Paper short abstract:
Nagaibak people, ethnic minority in Urals, Russia, are descendents of steppe nomads, but nowadays conduct sedentary lifestyle. The turbulent trajectory has guided Nagaibak from spatial mobility to ethno-building activity.
Paper long abstract:
Nagaibak people, ethnic minority in Southern Urals (Russia) numbered ca 8 000, speak a Tatar dialect, keep Orthodox religion, and identify themselves as descendants of Cossacks who protected the border against steppe nomads in the time of Russian Empire. Their ancestors were mobile warriors; but today Nagaibak are villagers. Last time Nagaibak have moved in 1842, when they were ordered to relocate from a fortress in Bashkiria to the new military line in Orenburg area. Oral history still preserves that event as ethnic drama reflected in songs, proverbs and folk tales. Since then Nagaibak retained their places of dwelling as persistently as if they guarded them from outside infringements.
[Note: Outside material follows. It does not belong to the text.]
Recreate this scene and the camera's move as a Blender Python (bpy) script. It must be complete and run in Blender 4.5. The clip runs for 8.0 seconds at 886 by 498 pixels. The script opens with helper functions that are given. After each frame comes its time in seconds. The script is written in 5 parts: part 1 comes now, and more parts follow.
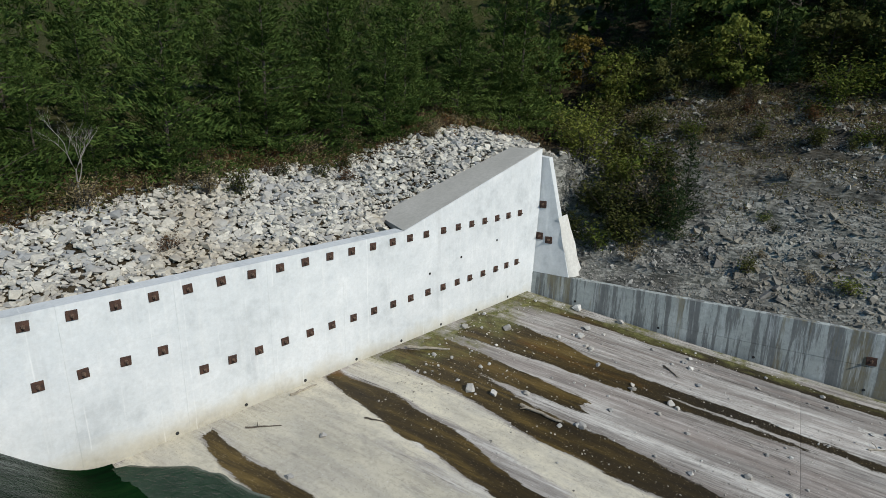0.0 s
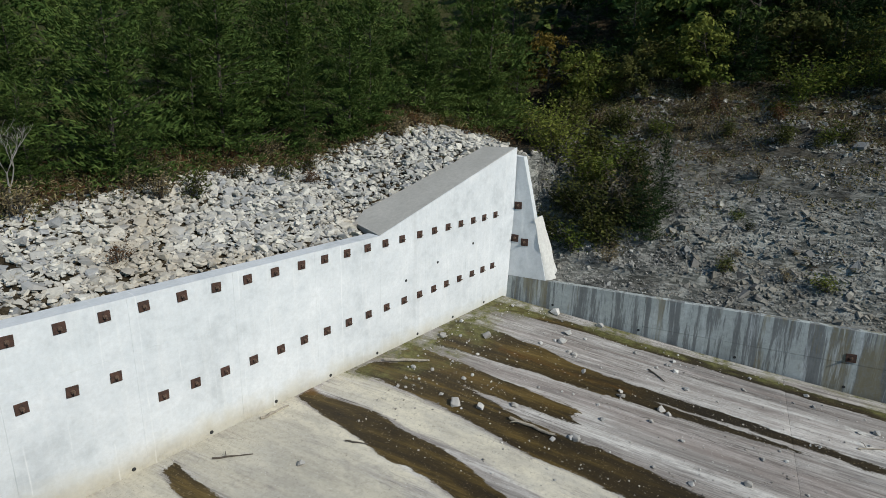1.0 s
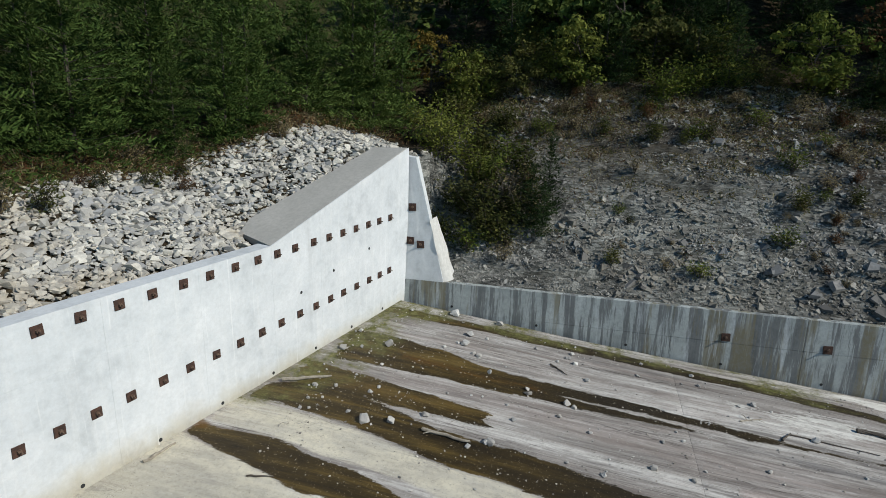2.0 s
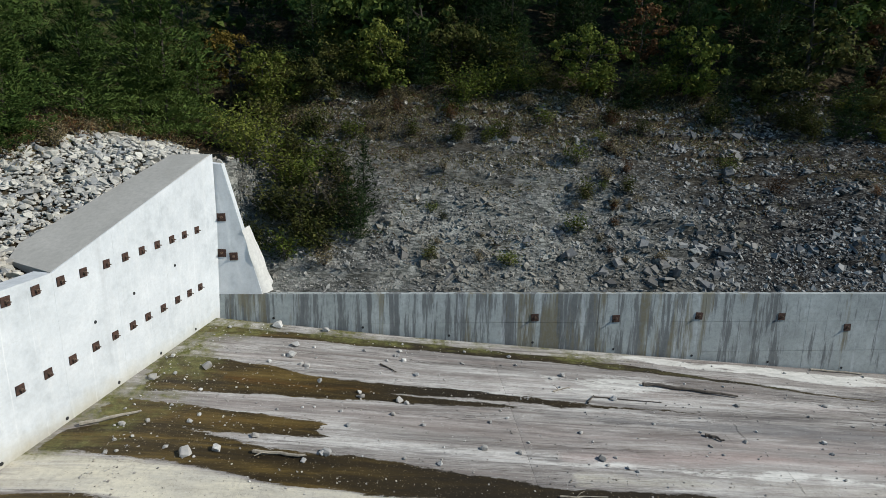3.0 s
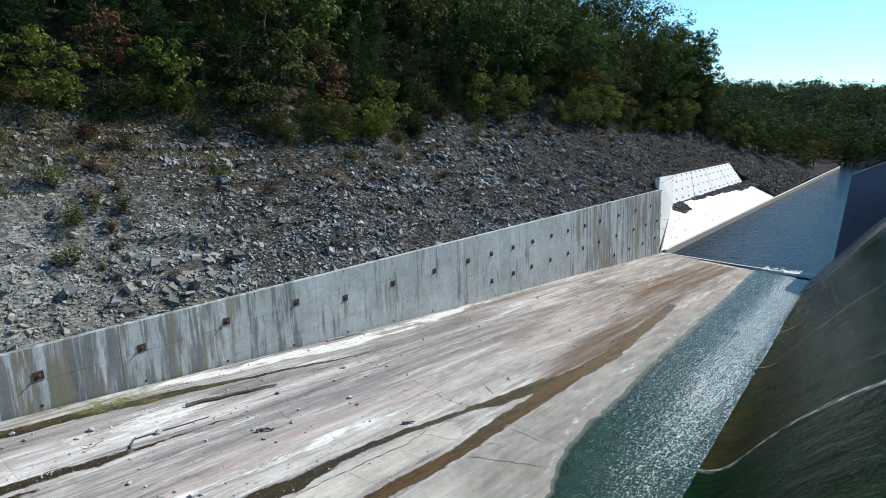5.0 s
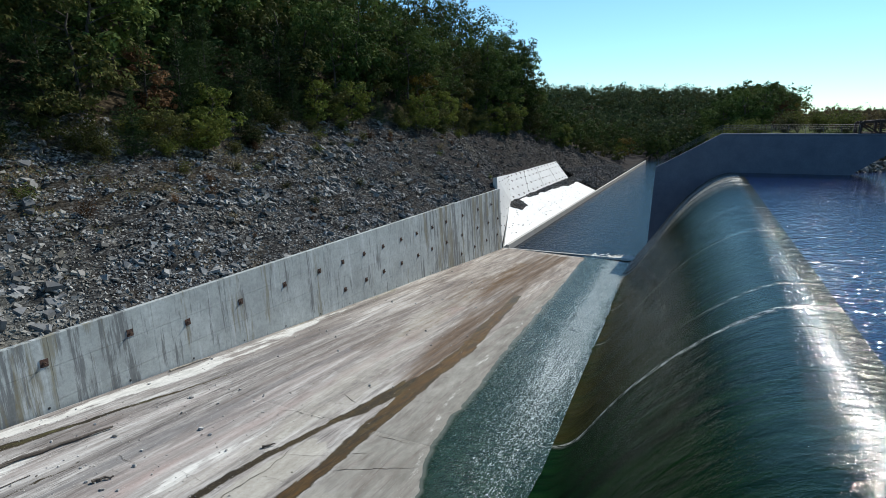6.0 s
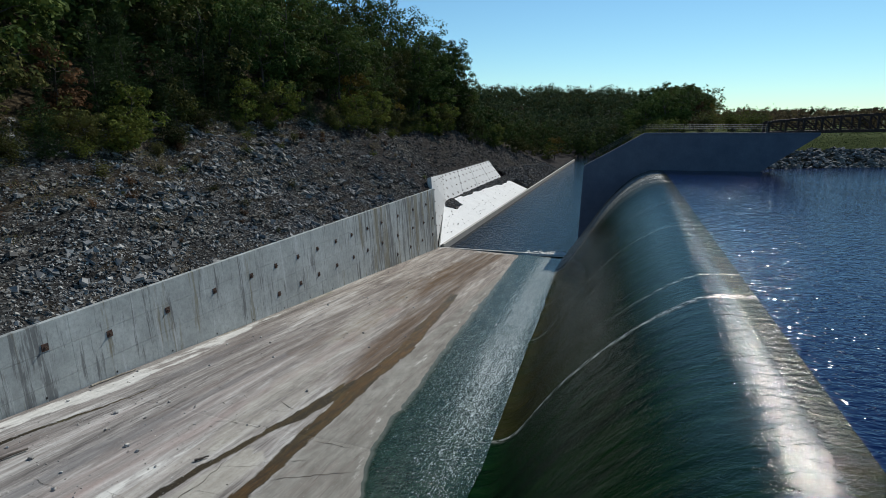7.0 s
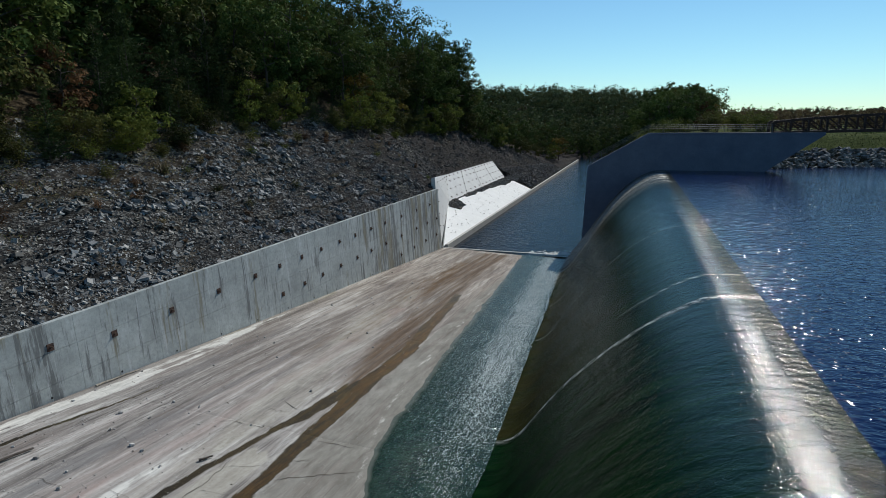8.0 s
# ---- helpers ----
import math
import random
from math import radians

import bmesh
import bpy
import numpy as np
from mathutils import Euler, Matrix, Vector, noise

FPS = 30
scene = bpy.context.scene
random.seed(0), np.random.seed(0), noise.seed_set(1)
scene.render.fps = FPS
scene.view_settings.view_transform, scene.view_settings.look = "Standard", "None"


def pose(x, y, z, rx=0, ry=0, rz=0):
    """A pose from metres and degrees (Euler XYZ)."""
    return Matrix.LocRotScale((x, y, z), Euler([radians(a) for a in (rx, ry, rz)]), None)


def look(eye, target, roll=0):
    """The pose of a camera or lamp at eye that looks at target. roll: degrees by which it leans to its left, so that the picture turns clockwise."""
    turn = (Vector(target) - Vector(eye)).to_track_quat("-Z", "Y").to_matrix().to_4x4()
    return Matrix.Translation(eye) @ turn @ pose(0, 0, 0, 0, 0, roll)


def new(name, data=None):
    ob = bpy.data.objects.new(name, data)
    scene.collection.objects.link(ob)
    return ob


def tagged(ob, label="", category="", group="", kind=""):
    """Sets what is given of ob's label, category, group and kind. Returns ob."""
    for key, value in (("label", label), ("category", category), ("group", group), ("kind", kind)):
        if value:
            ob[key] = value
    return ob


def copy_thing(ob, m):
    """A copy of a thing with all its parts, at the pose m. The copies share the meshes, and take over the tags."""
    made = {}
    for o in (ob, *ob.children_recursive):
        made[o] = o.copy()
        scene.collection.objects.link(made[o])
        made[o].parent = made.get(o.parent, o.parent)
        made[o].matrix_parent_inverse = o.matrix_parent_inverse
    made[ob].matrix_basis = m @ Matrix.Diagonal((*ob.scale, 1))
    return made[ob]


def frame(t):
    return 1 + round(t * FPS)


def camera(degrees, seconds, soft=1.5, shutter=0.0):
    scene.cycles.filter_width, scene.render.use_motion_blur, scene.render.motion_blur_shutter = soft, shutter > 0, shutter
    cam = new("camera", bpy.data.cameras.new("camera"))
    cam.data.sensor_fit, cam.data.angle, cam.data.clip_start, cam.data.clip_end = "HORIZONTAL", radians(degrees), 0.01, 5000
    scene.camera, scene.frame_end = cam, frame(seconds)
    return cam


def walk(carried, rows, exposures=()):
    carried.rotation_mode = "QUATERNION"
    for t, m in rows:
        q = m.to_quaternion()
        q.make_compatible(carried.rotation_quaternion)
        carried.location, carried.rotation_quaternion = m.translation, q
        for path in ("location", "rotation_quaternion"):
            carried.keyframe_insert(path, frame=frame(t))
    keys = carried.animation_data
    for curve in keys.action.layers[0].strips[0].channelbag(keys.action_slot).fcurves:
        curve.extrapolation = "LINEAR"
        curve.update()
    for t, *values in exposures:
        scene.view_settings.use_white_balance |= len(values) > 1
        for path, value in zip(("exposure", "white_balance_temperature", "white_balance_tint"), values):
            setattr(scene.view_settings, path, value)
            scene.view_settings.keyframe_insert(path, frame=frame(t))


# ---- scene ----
# ---------------------------------------------------------------- camera
cam = camera(74.0, 8.0, soft=0.6)
ROWS = [  # seconds, eye, turn (rx, ry, rz)
    (0.0, 1.366, 2.724, 6.888, 73.74, -0.89, 120.12),
    (0.5, 1.015, 1.780, 6.779, 73.70, -1.23, 118.99),
    (1.0, 0.672, 1.119, 6.596, 74.02, -1.18, 115.16),
    (2.3, 0.000, 0.000, 6.500, 74.46, -1.70, 98.50),
    (2.5, 0.000, 0.000, 6.500, 74.60, -1.69, 95.12),
    (3.0, 0.000, 0.000, 6.500, 75.07, -1.76, 84.95),
    (3.5, 0.000, 0.000, 6.500, 75.67, -1.69, 72.43),
    (4.0, 0.000, 0.000, 6.500, 76.25, -1.54, 60.72),
    (4.5, 0.000, 0.000, 6.500, 76.81, -1.31, 49.32),
    (5.0, 0.000, 0.000, 6.500, 77.26, -0.94, 38.54),
    (5.2, 0.000, 0.000, 6.500, 77.40, -0.76, 34.75),
    (6.3, 0.000, 0.000, 6.500, 77.92, 0.35, 19.84),
    (6.5, 0.000, 0.000, 6.500, 77.87, 0.26, 17.86),
    (7.0, 0.000, 0.000, 6.500, 77.91, 0.39, 17.08),
    (7.5, 0.000, 0.000, 6.500, 77.93, 0.45, 17.24),
    (8.0, 0.000, 0.000, 6.500, 77.94, 0.47, 17.43),
]
walk(cam, [(t, pose(x, y, z, rx, ry, rz)) for t, x, y, z, rx, ry, rz in ROWS],
     exposures=[(0.0, -0.26, 6700, 7), (2.5, -0.24, 6700, 7), (3.5, 0.08, 6650, 7.5), (4.5, 0.44, 6500, 7), (5.2, 0.52, 6400, 8), (6.5, -0.04, 6640, 7.5), (7.0, -0.22, 6620, 7.5), (8.0, -0.27, 6560, 7.5)])

# ---------------------------------------------------------------- light
SUN_WAY = Vector((0.22, 1.0, 0.76)).normalized()
world = bpy.data.worlds.new("sky")
scene.world = world
world.use_nodes = True
wn = world.node_tree
sky = wn.nodes.new("ShaderNodeTexSky")
sky.sky_type = "NISHITA"
sky.sun_disc = False
sky.sun_elevation = math.asin(SUN_WAY.z)
sky.sun_rotation = math.atan2(SUN_WAY.x, SUN_WAY.y)
sky.air_density, sky.dust_density, sky.ozone_density = 1.0, 0.0, 5.0
clear = wn.nodes.new("ShaderNodeMix")  # the dry, clear air of an autumn noon
clear.data_type, clear.blend_type = "RGBA", "MULTIPLY"
clear.inputs[0].default_value = 1.0
clear.inputs[7].default_value = (0.80, 1.0, 0.99, 1)
wn.links.new(sky.outputs[0], clear.inputs[6])
wn.links.new(clear.outputs[2], wn.nodes["Background"].inputs[0])
wn.nodes["Background"].inputs[1].default_value = 0.118
sun_data = bpy.data.lights.new("sun", "SUN")
sun_data.energy, sun_data.angle, sun_data.color = 4.6, radians(0.5), (1.0, 0.97, 0.92)
sun = new("sun", sun_data)
sun.matrix_world = look(SUN_WAY * 200, (0, 0, 0))


# ---------------------------------------------------------------- materials
class Nodes:
    """A small writer of node materials."""

    def __init__(self, name):
        self.mat = bpy.data.materials.new(name)
        self.mat.use_nodes = True
        self.t = self.mat.node_tree
        self.b = self.t.nodes["Principled BSDF"]
        self.co = self.t.nodes.new("ShaderNodeNewGeometry")

    def n(self, kind, **inputs):
        node = self.t.nodes.new(kind)
        for key, value in inputs.items():
            self.put(node.inputs[key.replace("_", " ")], value)
        return node

    def put(self, socket, value):
        if isinstance(value, bpy.types.NodeSocket):
            self.t.links.new(value, socket)
        else:
            socket.default_value = value

    def pos(self, scale=(1, 1, 1), local=False):
        m = self.t.nodes.new("ShaderNodeMapping")
        if local:
            src = self.t.nodes.new("ShaderNodeTexCoord").outputs["Object"]
        else:
            src = self.co.outputs["Position"]
        self.t.links.new(src, m.inputs[0])
        m.inputs["Scale"].default_value = scale
        return m.outputs[0]

    def noise(self, scale, detail=5, rough=0.6, stretch=(1, 1, 1), distort=0.0, local=False):
        k = self.n("ShaderNodeTexNoise", Vector=self.pos(stretch, local), Scale=scale, Detail=detail, Roughness=rough, Distortion=distort)
        return k.outputs[0]

    def ramp(self, fac, *stops):
        r = self.t.nodes.new("ShaderNodeValToRGB")
        self.t.links.new(fac, r.inputs[0])
        e = r.color_ramp.elements
        while len(e) < len(stops):
            e.new(0.5)
        for el, (p, c) in zip(e, stops):
            el.position = p
            el.color = (c, c, c, 1) if isinstance(c, (int, float)) else (*c, 1)
        return r.outputs[0]

    def mix(self, fac, a, b, kind="MIX"):
        m = self.t.nodes.new("ShaderNodeMix")
        m.data_type, m.blend_type = "RGBA", kind
        self.put(m.inputs[0], fac)
        for s, v in ((m.inputs[6], a), (m.inputs[7], b)):
            self.put(s, v if isinstance(v, bpy.types.NodeSocket) else (*v, 1))
        return m.outputs[2]

    def math(self, op, a, b=0.0):
        m = self.t.nodes.new("ShaderNodeMath")
        m.operation = op
        self.put(m.inputs[0], a)
        self.put(m.inputs[1], b)
        return m.outputs[0]

    def attr(self, name):
        a = self.t.nodes.new("ShaderNodeAttribute")
        a.attribute_name = name
        return a.outputs["Fac"]

    def island(self):
        return self.co.outputs["Random Per Island"]

    def rand(self):
        return self.t.nodes.new("ShaderNodeObjectInfo").outputs["Random"]

    def done(self, colour, rough, bump=None, strength=0.3, distance=0.02, metal=0.0, spec=None):
        self.put(self.b.inputs["Base Color"], colour if isinstance(colour, bpy.types.NodeSocket) else (*colour, 1))
        self.put(self.b.inputs["Roughness"], rough)
        self.put(self.b.inputs["Metallic"], metal)
        if spec is not None:
            self.put(self.b.inputs["Specular IOR Level"], spec)
        if bump is not None:
            k = self.n("ShaderNodeBump", Height=bump, Strength=strength, Distance=distance)
            self.t.links.new(k.outputs[0], self.b.inputs["Normal"])
        return self.mat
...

Being professional borderguards they succeeded in protecting both borderline and their own social status.
In the years of Soviet power Nagaibak have been deprived of their ethnic name and ascribed to Tatars; that time they were hidden or "introvert" community. After Soviet collapse, in the 1990s, they have experienced a boom of ethnicity and gained an official status of indigenous minority of Russia. That was decisive turn to ethno-cultural openness, "extrovert" self-representation. They have built four ethnic museums and organized more than a dozen folk groups in their villages.
The turbulent trajectory has guided Nagaibak from spatial mobility (in the past) to ethno-building activity (nowadays). They still live at the crossroads of different cultures — nomadic and settled, Muslim and Christian, and they preserved mobility and maneuverability of their forefathers as well as contributed it with receptive and adaptive qualities generated in complex ethnohistory.